Lamar gets best 1-yard kickoff return in USF history
Overlooked in the frenzy of the final minute of USF's 23-20 win at Notre Dame on Saturday was the Fighting Irish's onsides kick attempt, which was safely recovered by USF's Lindsey Lamar to seal the Bulls' win.
USF special teams coach Vernon Hargreaves talked about the play Tuesday, and watching the replay of the kick on NBCsports.com shows how close Notre Dame came to getting a real shot at a tying field goal in the final seconds.
Remember, USF had a bitter taste of onsides kicks from the Bulls' last game -- Clemson successfully recovered an onsides kick at the end of the Meineke Car Care Bowl, then scored a quick touchdown to put the Bulls' win in jeopardy. The Tigers' second onsides kick wasn't successful, but only because a Clemson player touched the ball a half-yard before it went the mandatory 10 yards needed to be recovered by the kicking team.
That set up Notre Dame's attempt, after Michael Floyd caught his second touchdown pass with 21 seconds left, cutting what had been a 16-point lead to just three points. Notre Dame lined up Floyd wide at its sideline, and got a great onsides kick from kicker David Ruffer. His kick avoids an initial line of five USF blockers and goes directly to Bulls receiver Victor Marc, but the second bounce kicks high and caroms upward off Marc's helmet. As luck would have it, Floyd is in position to field the kick 17 yards downfield on the sidelines.
But a split-second before the ball gets to Floyd, Lamar (normally USF's deep man on kickoffs) races in front of him and essentially intercepts the ball, much like a cornerback breaking on a pass. Floyd -- one of the best receivers in college football, and a surefire high NFL draft pick next spring -- is 6-foot-3, while Lamar, last year's Big East Special Teams Player of the Year, is listed at 5-foot-9 on USF's roster, so there's a six-inch difference in the two receivers. But Floyd doesn't leave his feet, waiting to catch the ball chest high, and Lamar jumps in and grabs the pass to seal the USF win.

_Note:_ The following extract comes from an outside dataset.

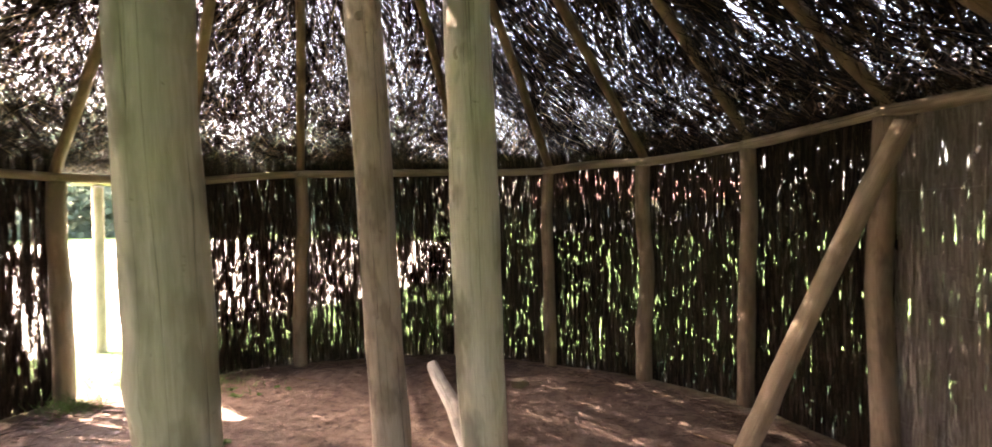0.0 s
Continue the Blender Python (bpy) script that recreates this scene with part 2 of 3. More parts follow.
def mesh_np(name, V, Q, mat, smooth=False):
    """A mesh object from arrays of vertices and quads."""
    me = bpy.data.meshes.new(name)
    me.vertices.add(len(V))
    me.vertices.foreach_set("co", np.asarray(V, np.float32).ravel())
    k = Q.shape[1]
    me.loops.add(Q.size)
    me.loops.foreach_set("vertex_index", np.asarray(Q, np.int32).ravel())
    me.polygons.add(len(Q))
    me.polygons.foreach_set("loop_start", np.arange(0, Q.size, k, dtype=np.int32))
    me.polygons.foreach_set("use_smooth", np.full(len(Q), smooth))
    me.update(calc_edges=True)
    me.validate()
    me.materials.append(mat)
    return new(name, me)


def strands(P, D, length, width, bend, rings=3, rng=None):
    """Arrays of many thin three-sided twigs: start P, unit way D, with a sideways bend."""
    n = len(P)
    up = np.where(np.abs(D[:, 2:3]) > 0.9, np.array([[1.0, 0, 0]]), np.array([[0, 0, 1.0]]))
    a = np.cross(D, up)
    a /= np.linalg.norm(a, axis=1)[:, None]
    b = np.cross(D, a)
    spin = rng.uniform(0, 6.28, n)[:, None]
    V = np.zeros((n, rings, 3, 3))
    for i in range(rings):
        f = i / (rings - 1)
        c = P + D * (length * f)[:, None] + bend * (f * f)
        w = (width * (1.0 - 0.55 * f) * 0.5)[:, None]
        for j in range(3):
            ang = spin + j * 2.0944
            V[:, i, j] = c + w * (np.cos(ang) * a + np.sin(ang) * b)
    base = (np.arange(n) * rings * 3)[:, None]
    quads = []
    for i in range(rings - 1):
        for j in range(3):
            k = (j + 1) % 3
            quads.append([i * 3 + j, i * 3 + k, i * 3 + 3 + k, i * 3 + 3 + j])
    Q = (base[:, :, None] + np.array(quads)[None]).reshape(-1, 4)
    return V.reshape(-1, 3), Q


def tube(name, pts, radii, mat, sides=14, rough=0.06, seed=0, step=0.08, knots=(), parent=None, groove=None):
    """Round timber along a line of points, uneven like a real stem. knots: (metres along, angle, size)."""
    pts = [Vector(p) for p in pts]
    lens = [0.0]
    for a, b in zip(pts, pts[1:]):
        lens.append(lens[-1] + (b - a).length)
    total = lens[-1]
    n = max(2, int(total / step) + 1)
    V, U = [], []
    prev = None
    for i in range(n):
        d = total * i / (n - 1)
        k = min(len(pts) - 2, max(j for j in range(len(lens)) if lens[j] <= d + 1e-9))
        f = (d - lens[k]) / max(1e-6, lens[k + 1] - lens[k])
        # smooth line through the points
        p0, p1, p2, p3 = pts[max(0, k - 1)], pts[k], pts[k + 1], pts[min(len(pts) - 1, k + 2)]
        c = 0.5 * ((2 * p1) + (p2 - p0) * f + (2 * p0 - 5 * p1 + 4 * p2 - p3) * f * f + (3 * p1 - p0 - 3 * p2 + p3) * f ** 3)
        r = radii[k] + (radii[k + 1] - radii[k]) * f
        way = (p2 - p1).normalized()
        side = way.orthogonal().normalized() if prev is None else (prev - way * prev.dot(way)).normalized()
        prev = side
        other = way.cross(side)
        for j in range(sides):
            ang = 2 * math.pi * j / sides
            dirv = side * math.cos(ang) + other * math.sin(ang)
            q = Vector((math.cos(ang) * 1.1, math.sin(ang) * 1.1, d * 2.2 + seed * 13.7))
            k2 = 1 + rough * (noise.noise(q) + 0.5 * noise.noise(q * 2.7) + 0.25 * noise.noise(Vector((q.x * 5, q.y * 5, q.z * 1.2))))
            if groove is not None:
                gx, gy = groove
                ga = math.atan2(other.x * gx + other.y * gy, side.x * gx + side.y * gy)
                da = (ang - ga - 0.06 * math.sin(d * 1.3) + math.pi) % (2 * math.pi) - math.pi
                k2 -= 0.09 * math.exp(-(da / 0.13) ** 2) + 0.07 * math.exp(-((da + 0.75) / 0.42) ** 2)
            for kd, ka, ks in knots:
                da = (ang - ka + math.pi) % (2 * math.pi) - math.pi
                g = math.exp(-((d - kd) / (ks * 1.3)) ** 2 - (da * r / ks) ** 2)
                k2 += 0.28 * g - 0.22 * math.exp(-((d - kd) / (ks * 0.4)) ** 2 - (da * r / (ks * 0.35)) ** 2)
            V.append(c + dirv * (r * k2))
    nv = len(V)
    F, UV = [], []
    circ = 2 * math.pi * sum(radii) / len(radii)
    for i in range(n - 1):
        for j in range(sides):
            j2 = (j + 1) % sides
            F.append((i * sides + j, i * sides + j2, (i + 1) * sides + j2, (i + 1) * sides + j))
            v0, v1 = total * i / (n - 1), total * (i + 1) / (n - 1)
            UV += [(circ * j / sides, v0), (circ * (j + 1) / sides, v0), (circ * (j + 1) / sides, v1), (circ * j / sides, v1)]
    for ring, rev in ((0, True), (n - 1, False)):
        mid = sum((V[ring * sides + j] for j in range(sides)), Vector()) / sides
        V.append(mid)
        for j in range(sides):
            a, b = ring * sides + j, ring * sides + (j + 1) % sides
            F.append((b, a, len(V) - 1) if rev else (a, b, len(V) - 1))
            UV += [(0.3 * math.cos(j), 0.3 * math.sin(j)), (0.3 * math.cos(j + 1), 0.3 * math.sin(j + 1)), (0.0, 0.0)]
    me = bpy.data.meshes.new(name)
    me.from_pydata([tuple(v) for v in V], [], F)
    layer = me.uv_layers.new(name="UVMap")
    layer.data.foreach_set("uv", np.array(UV, np.float32).ravel())
    me.polygons.foreach_set("use_smooth", np.array([len(f) == 4 for f in F]))
    me.materials.append(mat)
    ob = new(name, me)
    ob.parent = parent
    return ob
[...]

"He took it from him," Hargreaves said.
There's a curious question as to how you place a deep man on a certain onsides kick -- put him too close to the ball, and you risk a well-placed squib that a member of the kicking team may get to first; put him too far back and he might not be a relevant part of the play. If you watch the replay, Lamar is as far back as about 28 yards from the spot of the kick, but as the ball is placed, he moves forward, anticipating the path of the kick.
"We talked during camp about how where the ball is placed determines whether you stay back or whether you come up," Hargreaves said. "He happened to see how the ball was placed and brought himself up. He did a great job of adjusting to put himself in position."
It's credited as a 1-yard kickoff return, which will hurt Lamar's average for the season, but his coaches don't mind.
"I will take that one all day," Hargreaves said.
Also overlooked on that kick -- it's only natural to follow the path of the ball -- is linebacker Mike Jeune leveling a Notre Dame player. "He knocked the dog out of that guy," Hargreaves said.